GitHub - Sturdy-Statistics/duckdb-sparse-array-list-functions: Support for common list operations with sparsely encoded arrays. [proxy]

DuckDB Sparse Array & List Functions

This repo provides a set of useful functions for operating on sparsely stored arrays. This is extremely useful for significantly reducing storage and minorly improving runtime when you have high dimensional sparse (or nearly sparse) arrays. In following with DuckDB's convention, it expects the stored array to be 1-indexed.

These functions support index, value style sparse arrays. For example

[7, 0, 0 ,0, 23] => (5, [1, 5], [1, 23])

This is extremely useful for 100, 500, or 1000+ dimensional arrays that only have a few meaningful values.

Functions

Name	Description
`sparse_list_extract(position, inds, vals)`	Returns the value of a sparse array at the requested position (1 Indexed)
`sparse_list_select(positions, inds, vals)`	Returns the values of a sparse array at the requested position (1 Indexed)
`dense_x_sparse_dot_product(dense_arr, inds, vals)`	Returns the dot product between a dense array and a sparse array
`sparse_to_dense(K, inds, vals)`	Constructs a dense array of size K from sparse inds + vals
`agg_array_sum(arrs)`	Sum a list of arrays of size K. Returns a single array of size K

Visit our docs for extended documentation and examples.

Benchmarks

We migrated our DuckDB arrays to sparse storage in Dec 2024. These are the results of the benchmarks we ran on our internal duckDB files with confidence intervals.

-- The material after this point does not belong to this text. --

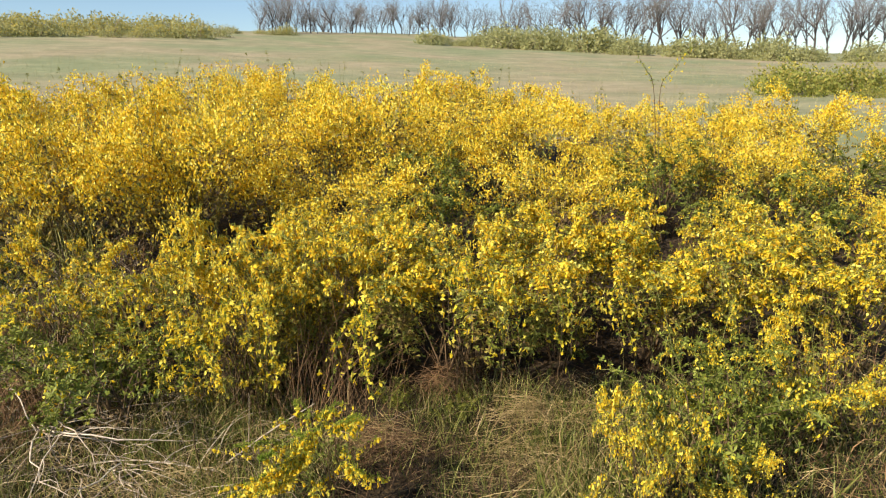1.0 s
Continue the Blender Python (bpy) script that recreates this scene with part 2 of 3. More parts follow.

Visit our blog post for more context on the benchmarks.

Considerations

Consideration 1: Why the reduction is not 90%+?

DuckDB, parquet, and other popular datalake file formats run compression. As a result, general purpose compression algorithms are able to take some advantage of the sparse format. However you still get a meaningful storage reduction by explicitly converting sparse arrays into an INDS, VALS format.

Consideration 2: Our atypical benchmark data

It is on our todo list to implement a public benchmark on more standard vector data. For now, we want to just mention our lists are generated by sparsity inducing dirichlet process models, so your results may vary from our own internal benchmarks.

Consideration 3: The only reliable benchmark is on your own data

In building this, we leverage random noise arrays, ones arrays, etc to try to get a estimated benchmark of how various strategies would affect our data storage. However, due to the highly variable nature of compression, none of these estimates reflected our real world results. Similarly, in your use case you may see better or worse benchmarks, but we highly suggested you first estimated on a subset of your actual data.

Why do the functions explicitly accept inds & vals?

DuckDB's columnar engine enables you to only read a subset of columns from your data. To take full advantage of this, I prefer to store the inds and values separately so that I can perform operations on them independently. E.g. I can leverage the inds column to quickly filter documents on whether or not a specific features is even present.